Phase One trade deal looks more certain as does Japan’s out-performance prospect

Phase One deal looks to be in the bag 
US stock market resumed its year-end rally with S&P hitting new highs before some profit taking set in on Black Friday. Mr. Trump’s decision to sign HK Democracy bill into law provided some angst as China threatened to retaliate. However, as we noted last week, in reality the US president looked forced into this move, openly displaying his displeasure that US congressional law makers are meddling into his foreign policy. We think the Chinese leaders now know that bipartisan hawkish US policy stance towards China has become so consensus that the current US administration is now seen as the most likely leadership to reach a deal with rather than hoping for change in the next US presidential election.  

So if anything, last week’s passage of the contentious bill provided a good glimpse of what is to come regarding trade as the two leaders seemed to be going through an orchestrated pantomime that underline the official stance of the two countries while both sides are looking closer than ever to signing the Phase One of the trade agreement. We think that over the next two weeks we shall get a good feel for how much progress we are likely to see for Phase two of trade negotiations.  

US stance on existing duties to set the tone for Phase Two 
Just to recount, thus far, the US has slapped tariffs on $550bn worth of Chinese products. China, in turn, has set tariffs on $185bn worth of US goods. An additional round of 15% of US duties is scheduled for December 15th targeting Chinese imports not previously covered by U.S. duties and will mainly include consumer tech goods like phones, PCs and tablets which formed a combined $80bn of imports in 2018. 

We think these new tariffs will almost certainly be avoided, partly because it will also penalise the US firms the most such as Apple. However, it will be far more encouraging and important for prospects of Phase Two deal to see the US eliminating these planned tariffs altogether. We also think that rather than phasing out existing duties on all Chinese goods that have been imposed in the past year as China has demanded, US is more likely to provide a timeline for such policy reversals subject to progress measured in meeting Phase One demands and we expect China to compromise on the issue. 

Improving backdrop leaves us bullish on Japanese stocks 
We changed our 18 months of negative stance on our own market in late August sensing that trade negotiations are promising a more positive outcome while global equity weightings in Japan seemed to have hit pre-Abenomics lows which to us indicated a buy signal, especially given Japan’s modest valuations. With capital spending freeze likely to be nearing its end as semiconductor capacity expansion and factory automation orders are starting to trickle through, we regard Japanese firms to be among biggest beneficiaries of US/China trade resolution. However, there is more to our bullish stance on Japan beyond trade issues. 

We have dedicated much space in this weekly publication in explaining why we think BOJ has covertly changed its ultra-loose monetary policy stance.

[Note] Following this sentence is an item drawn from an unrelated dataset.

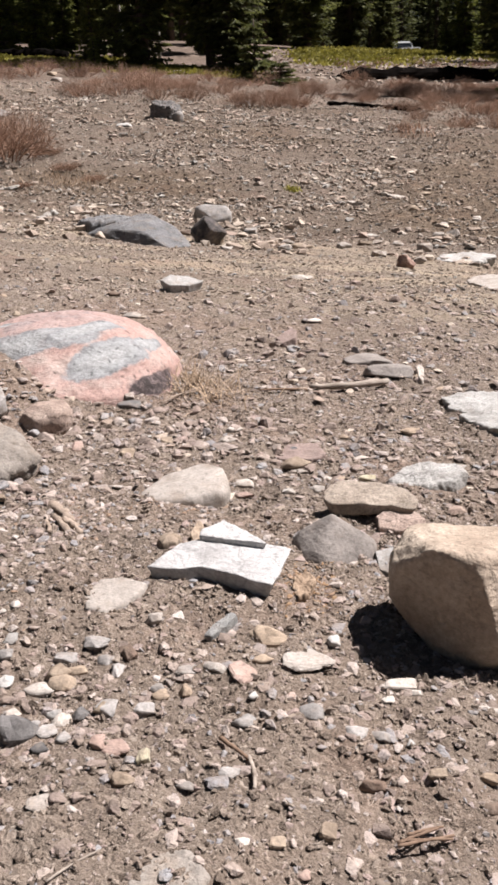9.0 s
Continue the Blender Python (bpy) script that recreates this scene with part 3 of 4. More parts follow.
rock("dark_rock", 0.80, 2.30, (0.33, 0.34, 0.30), M_LAVA, "dark reddish-brown pitted lava rock", (0, 0, 20), 0.22, facets=9, seed=19, rough=0.05, power=2.4, sub=5, smooth=2, cuts=[((-0.6, -0.3, 0.6), 0.7), ((0.2, -0.9, 0.3), 0.8)])
rock("flat_grey_stone", 0.365, 3.80, (0.205, 0.13, 0.06), M_MIDGREY, "flat grey stone lying on dirt", (0, 6, -6), 0.25, facets=5, seed=20, rough=0.04, power=4, sub=4, smooth=1, cuts=[((0, 0, 1), 0.65), ((-0.8, 0.6, 0), 0.8)], group="pair of flat grey stones")
rock("flat_grey_stone", 0.435, 3.635, (0.205, 0.12, 0.065), M_MIDGREY, "oblong dark grey stone lying on dirt", (0, 6, -4), 0.25, facets=4, seed=21, rough=0.04, power=4, sub=4, smooth=1, cuts=[((0, 0, 1), 0.75), ((1, 0.2, 0), 0.9)], group="pair of flat grey stones")
rock("blue_grey_slab", -1.36, 7.82, (1.15, 1.0, 0.52), M_BLUEGREY, "large low blue-grey rock breaking the ground", (0, 0, 0), 0.56, facets=3, seed=22, rough=0.03, power=3.2, sub=5, smooth=3, lean=0.35,
     cuts=[((-0.10, -0.42, 1), 0.62), ((0.55, -0.35, 0.8), 0.66), ((-0.6, -0.1, 0.8), 0.70)], corners=[(-1.92, 8.12), (-1.62, 7.72), (-1.15, 7.46), (-0.86, 7.30), (-0.80, 7.46), (-0.95, 7.88), (-1.20, 8.16), (-1.50, 8.30), (-1.75, 8.30)])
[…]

After months of complaints by banking and insurance associations, pension funds and those representing Japan’s ageing savers, we think the BOJ chief, finally buckled under pressure in early September by tapering purchases of its longer dated JGB purchases. As we have long argued, ultra-low rates have failed to help most firms which have long deleveraged their balance sheets after the burst of Japan’s own asset price bubble in early 90s. Moreover, it has forced Japan’s financial institutions to take on more risk that regulators would like to see by dramatically raising real-estate related loan assets and CLO purchases. BOJ’s plans for its December operations indicate that further cuts in longer dated JGB purchases are on the cards. 

Beyond BOJ’s stealthy regime change, another major positive is changing attitudes in management of Corporate Japan towards improving shareholders returns. Last fiscal year’s share buy backs had already hit record highs surpassing Y6trn. This level looks certain to be surpassed this term with over Y4trn of buybacks having already been announced by August. Moreover, with big firms like Hitachi, NEC, Fujitsu, and most recently, Toshiba and Panasonic aggressively restructuring, shedding or closing non-core subsidiaries and making core ones wholly owned units, their rising operating leverage leaves them with a strong profit growth outlook should industrial activity start to pick up. 

Weaker yen leaves more room to taper, improves corporate earnings outlook
What has come as a complete and pleasant surprise to us is the direction of the Japanese currency. Although we have been expecting BOJ to taper despite almost all economist calling for lower long term rates deeper into negative territory only a few months back, we had not expected the yen to behave so well and had some reservation that BOJ’s forced tapering could be tempered by appreciating Japanese unit. 

However, the yen has moved in exactly the opposite direction against the Greenback and currently is testing yet another critical hurdle of 109.50 which if cleared leaves the key psychological 110 and then 112 as the next two resistance lines. Perhaps we have been under-estimating the impact of ‘risk-on’ mood on the Japanese unit or perhaps BOJ’s own tapering has helped force asset allocation out of longer dated bonds into riskier overseas assets which has created a positive feedback loop. Whatever the reason, this currency trend not only gives the BOJ more room to continue to taper, but it does also improve corporate earnings prospects for the year ahead which only makes Japanese stock market whose broader index, Topix currently trades at 13x forward PE and 1.2x book, even more attractive.